– Nowego etycznego trendu nie mogą ignorować zwłaszcza producenci żywności, w szczególności kawy, herbaty, czekolady czy bananów – uważają analitycy Datamonitor. Fairtrade, czyli Sprawiedliwy Handel, to marka wypromowana przez samych konsumentów, bez ogromnych budżetów reklamowych korporacji. Klienci, wybierając produkty z niebiesko-czarnym logo, sami decydują o wsparciu producentów z krajów rozwijających się, którzy nie są w stanie konkurować z dużymi koncernami ceną swoich produktów. Nick Beevors z Datamonitor ostrzega jednak, że przy oferowaniu produktów Fairtrade ogromnie ważne jest zaufanie.
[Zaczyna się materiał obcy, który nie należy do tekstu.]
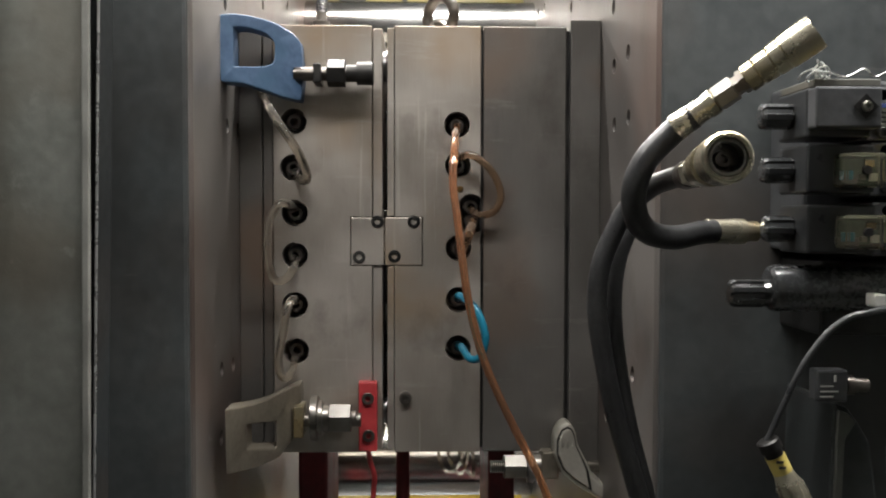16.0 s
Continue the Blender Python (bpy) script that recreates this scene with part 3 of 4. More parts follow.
hose("cooling_hose", [(0.085, 0.020, 1.292), (0.086, -0.010, 1.297), (0.098, -0.020, 1.301), (0.114, -0.022, 1.292), (0.128, -0.022, 1.275), (0.1345, -0.022, 1.253), (0.127, -0.020, 1.236), (0.113, -0.015, 1.231), (0.104, 0.000, 1.235), (0.102, 0.020, 1.240)], 0.0046, SHADED_AMBER, "amber plastic cooling hose looped between two mould fittings", True, "cooling hoses")
hose("cooling_hose", [(0.103, 0.020, 1.225), (0.102, -0.012, 1.222), (0.097, -0.030, 1.210), (0.091, -0.020, 1.195), (0.086, 0.020, 1.190)], 0.0058, SHADED_AMBER, "amber plastic cooling hose looped between two mould fittings", True, "cooling hoses")
hose("cooling_hose", [(0.086, 0.020, 1.130), (0.087, -0.015, 1.136), (0.096, -0.040, 1.131), (0.105, -0.050, 1.122), (0.1115, -0.055, 1.106), (0.1145, -0.055, 1.0895), (0.109, -0.050, 1.0695), (0.098, -0.042, 1.066), (0.089, -0.020, 1.076), (0.087, 0.020, 1.071)], 0.0046, TEAL, "bright teal cooling hose looped between two mould fittings", True, "cooling hoses")

# ---- mould clamps ----


def ring_plate(bm, outer, inner, thick):
    """A frame between two outlines of equal length, thick along y."""
    rows = [[bm.verts.new(q) for q in outer], [bm.verts.new(q) for q in inner]]
    rows += [[bm.verts.new((q[0], q[1] + thick, q[2])) for q in inner], [bm.verts.new((q[0], q[1] + thick, q[2])) for q in outer]]
    rows.append(rows[0])
    k = len(outer)
    for a, b in zip(rows, rows[1:]):
        for i in range(k):
            bm.faces.new((a[i], a[(i + 1) % k], b[(i + 1) % k], b[i]))
    bmesh.ops.recalc_face_normals(bm, faces=bm.faces)
    bmesh.ops.bevel(bm, geom=bm.edges[:], offset=0.0016, segments=2, affect="EDGES", profile=0.5)
    return bm


def along_x(bm, p, prof, seg):
    return lathe(bm, p, (1, 0, 0), prof, seg)


clamp = thing("mould_clamp", (-0.131, -0.091, 0.947), "bare cast steel mould clamp with a square window", "mould clamp", "mould clamps")
part("arm", ring_plate(B(), [(-0.159, -0.154, 1.032), (-0.149, -0.129, 1.029), (-0.138, -0.104, 1.027), (-0.127, -0.081, 1.028), (-0.116, -0.058, 1.031), (-0.105, -0.037, 1.034), (-0.099, -0.026, 1.034), (-0.098, -0.026, 1.016), (-0.100, -0.030, 0.995), (-0.106, -0.041, 0.973), (-0.118, -0.064, 0.958), (-0.131, -0.091, 0.957), (-0.146, -0.125, 0.960), (-0.158, -0.153, 0.964)],
     [(-0.144, -0.119, 1.007), (-0.140, -0.109, 1.006), (-0.135, -0.099, 1.005), (-0.131, -0.088, 1.003), (-0.126, -0.079, 1.001), (-0.120, -0.068, 1.000), (-0.120, -0.067, 0.997), (-0.120, -0.067, 0.992), (-0.120, -0.067, 0.985), (-0.120, -0.068, 0.976), (-0.121, -0.068, 0.970), (-0.129, -0.087, 0.974), (-0.138, -0.106, 0.978), (-0.144, -0.118, 0.981)], 0.034), CAST, clamp)
bolt = part("clamp_bolt", along_x(B(), (-0.113, -0.030, 0.993), [(0, 0.008), (0.085, 0.008)], 16), BOLT, clamp)
part("square_nut", box(B(), (-0.104, -0.048, 1.012), ((-0.093, -0.012, 0.972)[0], -0.012, (-0.090, -0.030, 0.976)[2]), 0.0015), COUPLER, bolt)
part("washer", along_x(B(), (-0.086, -0.030, 0.995), [(0, 0.024), (0.001, 0.0265), (0.008, 0.0265), (0.009, 0.025), (0.0092, 0.021), (0.014, 0.021), (0.0145, 0.016), (0.021, 0.016)], 32), NUT, bolt)
part("hex_nut", along_x(B(), (-0.065, -0.030, 0.995), [(0, 0.0165), (0.001, 0.0178), (0.025, 0.0178), (0.026, 0.0165)], 6), NUT, bolt)
part("thread_end", along_x(B(), (-0.040, -0.030, 0.995), [(0, 0.0095), (0.006, 0.0095), (0.007, 0.008)], 18), BOLT, bolt)

clamp = thing("mould_clamp", (-0.140, -0.066, 1.371), "chipped blue painted mould clamp with a square window", "mould clamp", "mould clamps")
part("arm", ring_plate(B(), [(-0.174, -0.099, 1.444), (-0.162, -0.087, 1.448), (-0.147, -0.073, 1.449), (-0.133, -0.060, 1.448), (-0.119, -0.047, 1.445), (-0.105, -0.035, 1.438), (-0.097, -0.028, 1.429), (-0.095, -0.026, 1.410), (-0.094, -0.026, 1.385), (-0.097, -0.029, 1.362), (-0.115, -0.044, 1.364), (-0.132, -0.059, 1.369), (-0.153, -0.079, 1.374), (-0.173, -0.099, 1.373)],
     [(-0.162, -0.087, 1.433), (-0.155, -0.080, 1.435), (-0.146, -0.072, 1.435), (-0.139, -0.065, 1.434), (-0.131, -0.058, 1.432), (-0.125, -0.053, 1.427), (-0.123, -0.051, 1.422), (-0.123, -0.050, 1.416), (-0.123, -0.051, 1.408), (-0.125, -0.053, 1.400), (-0.133, -0.060, 1.396), (-0.143, -0.069, 1.394), (-0.152, -0.078, 1.393), (-0.162, -0.087, 1.391)], 0.032), BLUE, clamp)
bolt = part("clamp_bolt", along_x(B(), (-0.104, -0.030, 1.392), [(0, 0.008), (0.08, 0.008)], 16), BOLT, clamp)
part("square_nut", box(B(), (-0.081, -0.046, 1.402), ((-0.072, -0.012, 1.382)[0], -0.012, (-0.070, -0.030, 1.380)[2]), 0.0015), DARK, bolt)
part("hex_nut", along_x(B(), (-0.066, -0.030, 1.393), [(0, 0.0145), (0.001, 0.0158), (0.02, 0.0158), (0.021, 0.0145)], 6), DARK, bolt)
part("bolt_head", along_x(B(), (-0.044, -0.030, 1.393), [(0, 0.010), (0.012, 0.010), (0.012, 0.0135), (0.03, 0.0135), (0.031, 0.012)], 24), DARK, bolt)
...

– Transparentność i zaufanie stają się coraz cenniejszą walutą – zaznacza. Dziś logo Sprawiedliwego Handlu jest najpopularniejsze w krajach anglosaskich: USA i Wielkiej Brytanii. Tam też sprzedaje się najwięcej produktów Fairtrade (odpowiednio za 570 i 495 mln euro rocznie). W Polsce są dostępne od ponad dwóch lat. Jako pierwsze z dużych sieci handlowych do swojej oferty wprowadziły je delikatesy Bomi. Można je kupić również w sklepach Marks & Spencer, w niektórych barach GreenWay. Jednak wyniki sprzedaży towarów z czarno-niebieskim logo w naszym kraju nie przyprawiają o zawrót głowy. Jak twierdzą polscy handlowcy, to raczej produkty niszowe. Powód? Brak marketingu.